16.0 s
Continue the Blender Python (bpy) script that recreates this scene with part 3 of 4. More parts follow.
* * *
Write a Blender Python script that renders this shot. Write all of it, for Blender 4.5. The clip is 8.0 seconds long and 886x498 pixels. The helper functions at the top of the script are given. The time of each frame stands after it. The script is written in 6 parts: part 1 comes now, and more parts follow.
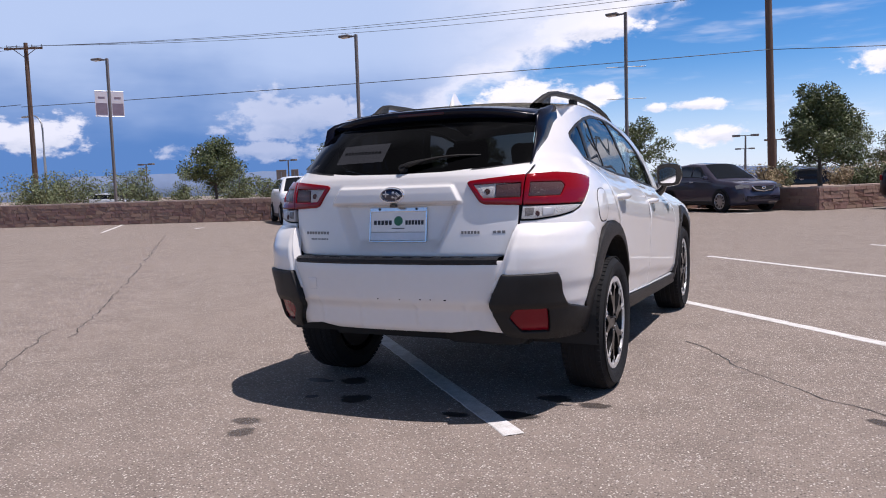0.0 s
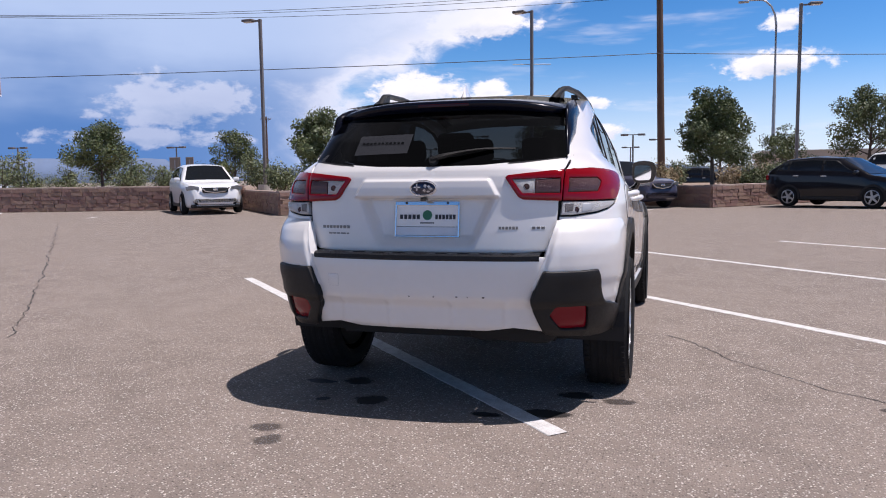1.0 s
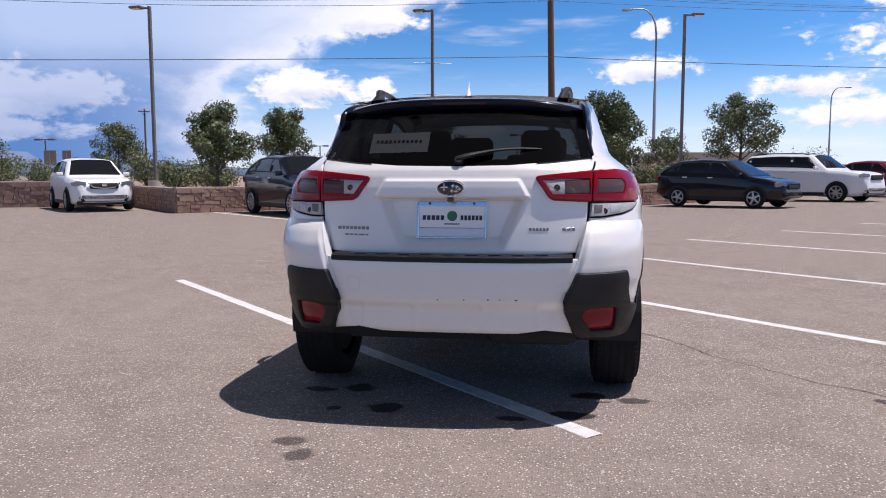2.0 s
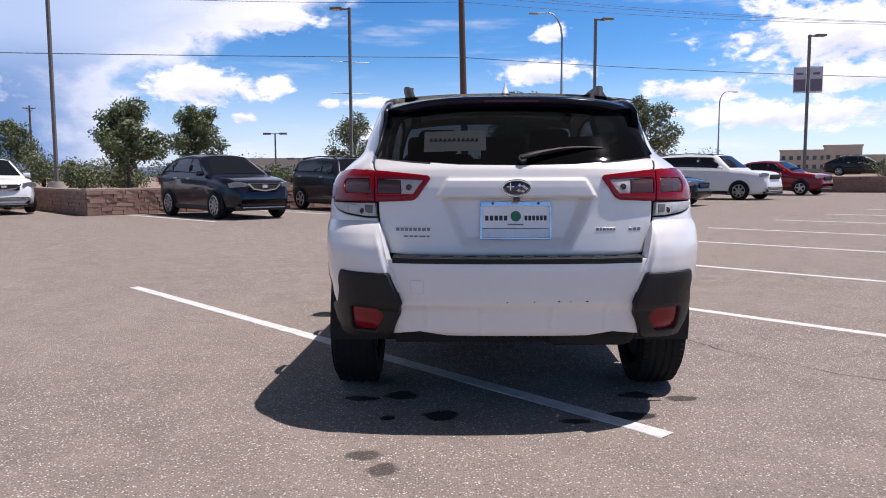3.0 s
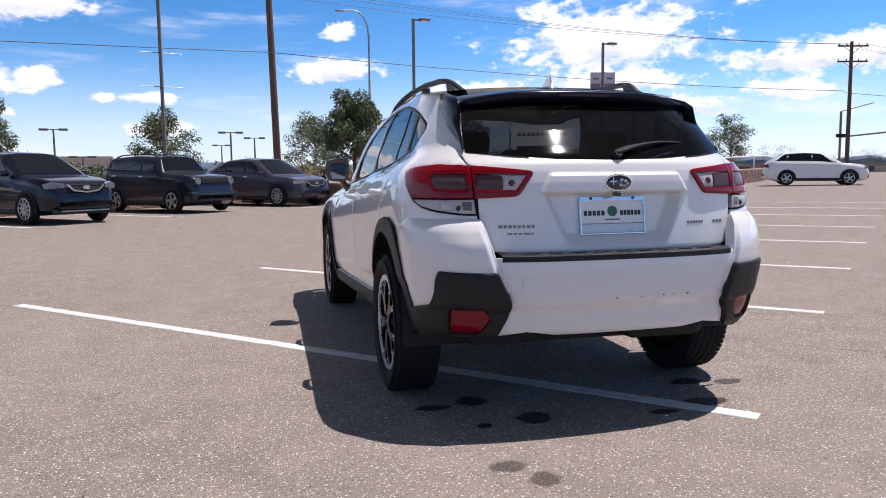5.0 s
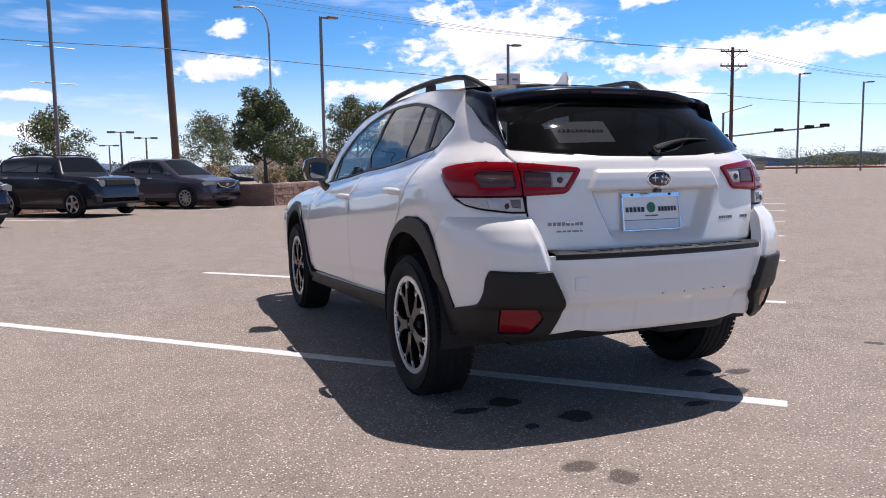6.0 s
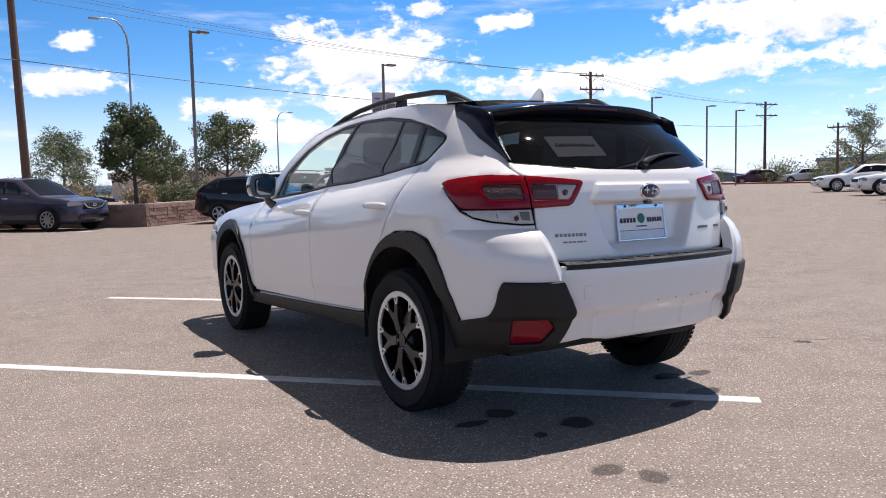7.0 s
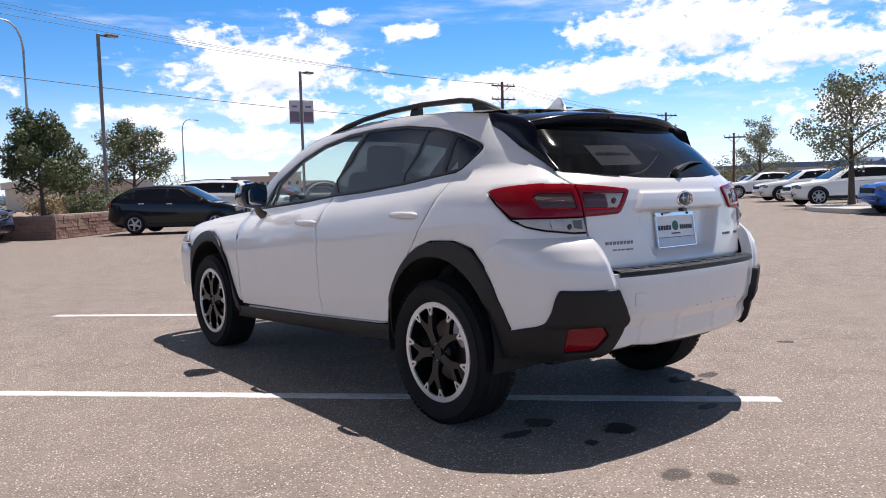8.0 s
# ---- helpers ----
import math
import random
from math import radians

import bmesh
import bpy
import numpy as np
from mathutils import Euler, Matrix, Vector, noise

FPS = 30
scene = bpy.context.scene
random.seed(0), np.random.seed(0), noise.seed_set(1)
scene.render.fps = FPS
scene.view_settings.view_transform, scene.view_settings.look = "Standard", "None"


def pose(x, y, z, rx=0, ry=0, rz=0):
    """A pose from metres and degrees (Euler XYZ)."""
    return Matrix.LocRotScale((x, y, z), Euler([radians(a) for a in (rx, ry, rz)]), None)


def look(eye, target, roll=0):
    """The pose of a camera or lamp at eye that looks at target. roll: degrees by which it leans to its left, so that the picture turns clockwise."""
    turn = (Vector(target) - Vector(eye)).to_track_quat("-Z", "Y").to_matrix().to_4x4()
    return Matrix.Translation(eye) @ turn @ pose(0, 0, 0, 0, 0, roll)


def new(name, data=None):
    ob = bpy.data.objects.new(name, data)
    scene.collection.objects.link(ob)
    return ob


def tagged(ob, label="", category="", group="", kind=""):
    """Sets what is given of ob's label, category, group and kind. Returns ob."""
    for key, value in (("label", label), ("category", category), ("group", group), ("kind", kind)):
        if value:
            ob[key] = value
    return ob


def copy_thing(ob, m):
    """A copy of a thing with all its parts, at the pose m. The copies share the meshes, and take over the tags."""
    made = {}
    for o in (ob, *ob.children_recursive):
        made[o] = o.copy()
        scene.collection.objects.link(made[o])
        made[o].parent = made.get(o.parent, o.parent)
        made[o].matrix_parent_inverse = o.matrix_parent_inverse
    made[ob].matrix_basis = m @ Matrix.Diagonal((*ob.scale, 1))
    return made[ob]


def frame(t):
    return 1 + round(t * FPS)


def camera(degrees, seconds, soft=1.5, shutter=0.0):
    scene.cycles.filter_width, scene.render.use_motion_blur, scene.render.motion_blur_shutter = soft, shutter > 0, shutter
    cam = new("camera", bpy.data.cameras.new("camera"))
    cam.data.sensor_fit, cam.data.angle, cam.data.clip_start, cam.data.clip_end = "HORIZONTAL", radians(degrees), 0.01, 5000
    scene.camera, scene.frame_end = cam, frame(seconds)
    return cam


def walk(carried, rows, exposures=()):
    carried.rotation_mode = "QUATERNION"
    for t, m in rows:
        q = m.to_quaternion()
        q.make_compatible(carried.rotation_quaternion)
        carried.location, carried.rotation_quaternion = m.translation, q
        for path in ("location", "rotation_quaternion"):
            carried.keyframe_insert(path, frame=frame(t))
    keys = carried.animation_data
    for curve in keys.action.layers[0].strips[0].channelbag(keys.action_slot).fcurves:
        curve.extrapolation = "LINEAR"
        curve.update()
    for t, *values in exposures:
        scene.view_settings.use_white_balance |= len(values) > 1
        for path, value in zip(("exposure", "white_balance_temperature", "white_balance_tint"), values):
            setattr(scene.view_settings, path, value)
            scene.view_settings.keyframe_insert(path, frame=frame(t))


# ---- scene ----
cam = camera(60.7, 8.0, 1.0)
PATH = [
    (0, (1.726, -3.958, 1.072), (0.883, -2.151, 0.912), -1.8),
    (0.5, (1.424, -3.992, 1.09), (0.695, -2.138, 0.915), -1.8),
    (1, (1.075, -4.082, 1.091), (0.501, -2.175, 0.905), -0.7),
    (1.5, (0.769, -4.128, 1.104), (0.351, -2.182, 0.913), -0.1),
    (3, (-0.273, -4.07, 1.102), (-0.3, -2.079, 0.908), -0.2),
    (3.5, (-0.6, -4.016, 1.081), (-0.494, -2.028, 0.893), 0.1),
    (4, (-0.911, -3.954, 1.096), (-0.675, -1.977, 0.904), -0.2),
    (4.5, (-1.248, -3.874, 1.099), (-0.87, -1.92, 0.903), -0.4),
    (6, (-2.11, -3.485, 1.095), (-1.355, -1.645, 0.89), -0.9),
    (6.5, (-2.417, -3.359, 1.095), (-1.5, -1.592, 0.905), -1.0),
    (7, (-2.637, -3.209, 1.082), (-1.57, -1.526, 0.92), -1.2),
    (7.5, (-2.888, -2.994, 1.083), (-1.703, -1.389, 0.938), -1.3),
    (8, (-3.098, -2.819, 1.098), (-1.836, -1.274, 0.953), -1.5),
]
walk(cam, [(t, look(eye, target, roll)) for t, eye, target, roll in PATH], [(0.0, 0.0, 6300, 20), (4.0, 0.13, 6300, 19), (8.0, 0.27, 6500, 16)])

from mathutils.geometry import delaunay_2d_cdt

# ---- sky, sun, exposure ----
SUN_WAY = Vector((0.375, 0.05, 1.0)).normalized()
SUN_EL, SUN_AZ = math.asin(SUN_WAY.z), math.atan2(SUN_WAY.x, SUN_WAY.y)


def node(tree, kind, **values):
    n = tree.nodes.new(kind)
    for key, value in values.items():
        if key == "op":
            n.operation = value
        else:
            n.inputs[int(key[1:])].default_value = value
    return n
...
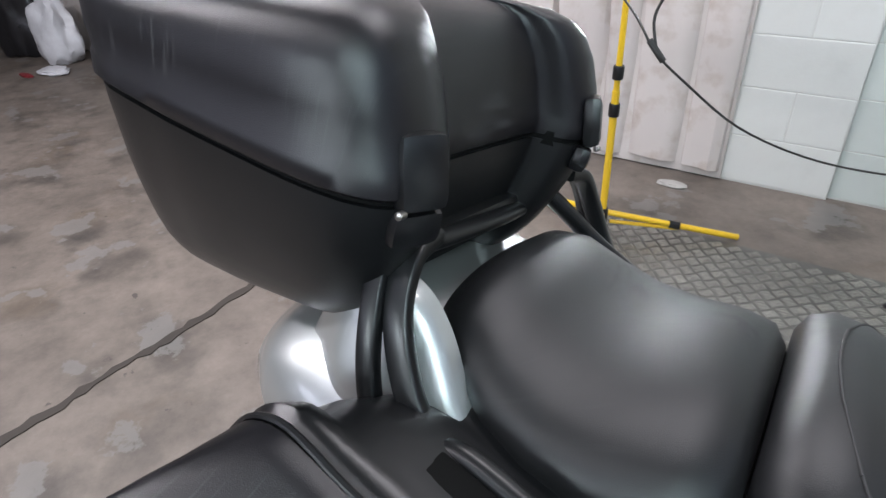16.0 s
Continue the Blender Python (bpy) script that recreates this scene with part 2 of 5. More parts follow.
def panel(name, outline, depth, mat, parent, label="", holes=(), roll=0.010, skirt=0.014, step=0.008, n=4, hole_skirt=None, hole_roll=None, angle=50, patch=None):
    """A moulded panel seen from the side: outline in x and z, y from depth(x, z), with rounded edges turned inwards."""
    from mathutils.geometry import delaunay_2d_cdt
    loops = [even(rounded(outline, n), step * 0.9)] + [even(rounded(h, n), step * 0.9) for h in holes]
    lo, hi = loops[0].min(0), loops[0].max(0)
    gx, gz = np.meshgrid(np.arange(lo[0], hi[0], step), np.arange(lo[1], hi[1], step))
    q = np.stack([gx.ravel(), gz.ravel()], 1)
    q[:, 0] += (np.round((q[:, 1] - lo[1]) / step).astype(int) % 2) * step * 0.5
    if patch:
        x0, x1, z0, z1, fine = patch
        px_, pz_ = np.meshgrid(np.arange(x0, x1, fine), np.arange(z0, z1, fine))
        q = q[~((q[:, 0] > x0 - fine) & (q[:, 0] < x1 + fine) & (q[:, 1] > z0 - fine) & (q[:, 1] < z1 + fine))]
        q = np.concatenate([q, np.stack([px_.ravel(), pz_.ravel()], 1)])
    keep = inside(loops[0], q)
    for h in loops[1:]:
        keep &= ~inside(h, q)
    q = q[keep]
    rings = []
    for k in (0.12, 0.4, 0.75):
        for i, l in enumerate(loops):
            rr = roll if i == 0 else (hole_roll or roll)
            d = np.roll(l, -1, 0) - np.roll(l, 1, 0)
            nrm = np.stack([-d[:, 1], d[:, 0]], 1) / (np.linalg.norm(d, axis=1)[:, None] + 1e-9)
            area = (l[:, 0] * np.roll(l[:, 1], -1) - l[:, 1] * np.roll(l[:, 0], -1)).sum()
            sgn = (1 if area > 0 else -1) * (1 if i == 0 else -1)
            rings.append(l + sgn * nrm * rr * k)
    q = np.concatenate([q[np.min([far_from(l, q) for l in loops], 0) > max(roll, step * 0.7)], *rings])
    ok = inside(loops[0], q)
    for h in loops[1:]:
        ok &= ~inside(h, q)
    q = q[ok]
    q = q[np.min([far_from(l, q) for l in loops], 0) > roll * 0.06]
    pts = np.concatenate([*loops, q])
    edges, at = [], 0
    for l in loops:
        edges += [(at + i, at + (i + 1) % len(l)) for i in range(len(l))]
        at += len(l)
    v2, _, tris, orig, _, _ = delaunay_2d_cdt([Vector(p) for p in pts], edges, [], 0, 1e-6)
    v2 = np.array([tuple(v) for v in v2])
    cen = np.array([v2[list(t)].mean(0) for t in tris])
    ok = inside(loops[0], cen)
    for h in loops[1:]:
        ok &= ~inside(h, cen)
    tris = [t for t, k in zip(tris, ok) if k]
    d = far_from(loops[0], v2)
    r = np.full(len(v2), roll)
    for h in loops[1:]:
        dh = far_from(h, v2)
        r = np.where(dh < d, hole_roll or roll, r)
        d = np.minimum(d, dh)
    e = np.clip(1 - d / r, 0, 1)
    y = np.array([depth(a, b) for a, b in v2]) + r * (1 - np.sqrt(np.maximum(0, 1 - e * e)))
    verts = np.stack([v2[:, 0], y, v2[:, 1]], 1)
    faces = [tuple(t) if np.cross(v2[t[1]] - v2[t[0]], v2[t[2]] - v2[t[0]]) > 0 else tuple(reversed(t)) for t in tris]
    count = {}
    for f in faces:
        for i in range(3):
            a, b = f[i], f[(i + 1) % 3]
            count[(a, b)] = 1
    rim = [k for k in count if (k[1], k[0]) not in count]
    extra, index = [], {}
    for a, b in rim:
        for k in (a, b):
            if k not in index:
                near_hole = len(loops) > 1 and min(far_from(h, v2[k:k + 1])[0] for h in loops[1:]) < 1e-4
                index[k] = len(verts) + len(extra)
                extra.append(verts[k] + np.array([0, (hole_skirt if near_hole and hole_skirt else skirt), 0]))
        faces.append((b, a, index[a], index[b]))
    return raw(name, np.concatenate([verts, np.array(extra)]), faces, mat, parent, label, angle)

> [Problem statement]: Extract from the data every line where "label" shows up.

> [Written response]:
def tagged(ob, label="", category="", group="", kind=""):
    """Sets what is given of ob's label, category, group and kind. Returns ob."""
    for key, value in (("label", label), ("category", category), ("group", group), ("kind", kind)):
def panel(name, outline, depth, mat, parent, label="", holes=(), roll=0.010, skirt=0.014, step=0.008, n=4, hole_skirt=None, hole_roll=None, angle=50, patch=None):
    return raw(name, np.concatenate([verts, np.array(extra)]), faces, mat, parent, label, angle)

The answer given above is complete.